The chemicals sector, meanwhile, accounted for 30 deals, or just north of 2 percent of all U.S. sponsor-backed transactions that closed in the past two years, according to Thomson Reuters. The median debt-to-EBITDA ratio for issuers in the chemicals sector actually increased to 5.2x by the close of the third quarter of 2009 compared to just 4.1x in at the close of 2007. However, revenues in the second quarter of 2009 were up almost 8 percent for from the first quarter, and third quarter figures appear to be up another 4.4 percent, according to the ratings agency. The performance up-ticks helped the sector see $2.7 billion in new speculative grade issuance in through the first 11 months of the 2009 compared to just $480 million in full-year 2008.

Since June there have been six upgrades and only two downgrade in chemicals. Moreover, among the three chemical companies that could see credit upgrades due to improvements to liquidity and cash flow are Momentive Performance Materials Inc., backed by Apollo Management, and Polymer Holdings, backed by TPG and JPMorgan Partners.
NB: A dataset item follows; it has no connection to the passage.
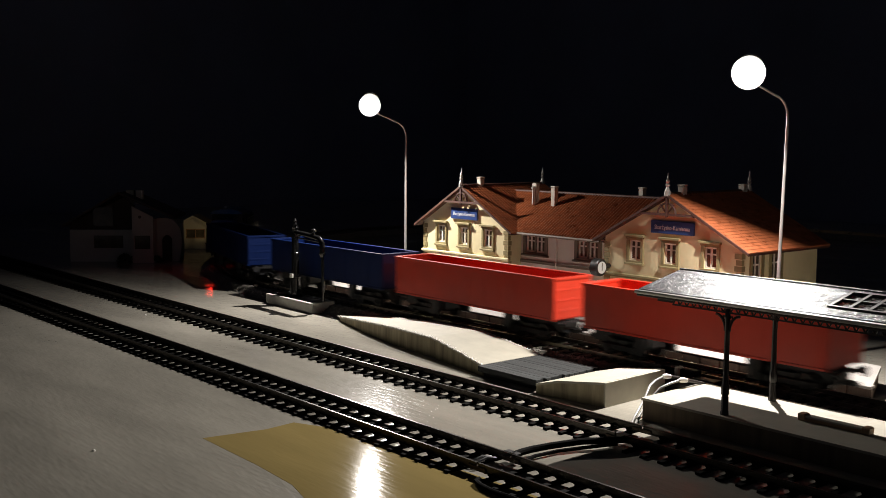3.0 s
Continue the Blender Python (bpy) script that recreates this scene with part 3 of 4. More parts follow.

The telecom industry, meanwhile, accounted for 25 transactions, just shy of 2 percent of all control-stake deals backed by U.S. sponsors in the past 24 months, according to Thomson Reuters. The aggregate revenue for telecom companies tracked by S&P rose by 5.3 percent between the end of 2007 and the third quarter of 2009, the ratings agency said. Meanwhile, of the four telecom defaults in 2009, only one was LBO-backed. Itegra Telecom, owned by Banc of America Capital Investors and Warburg Pincus, was hit with a selective default (‘SD’) rating in November, when it completed an out-of-court debt-for-equity recapitalization plan.

Looking ahead, S&P said it expects wireless operators to continue to focus on data services tied to smart phones to drive growth in the next few years because subscriber growth has begun to slip as the industry has matured. Cable television providers have been able to weather the recession considering that customers are reluctant to give up the service even as they reduce entertainment spending. Cable has also increased revenue through other sources, such as phone and high-speed Internet.

The telecom sector saw $10 billion in speculative-grade issuance through the first 11 months of the year compared to $3 billion in full-year 2008. Issuance could pick up in the speculative-grade sector over the next few years as issuers begin to refinance debt maturities. The median debt to EBITDA ration for telecom companies as of Sept. 30 was 4.8x, down slightly from 5.2x at the close of 2007, according to S&P.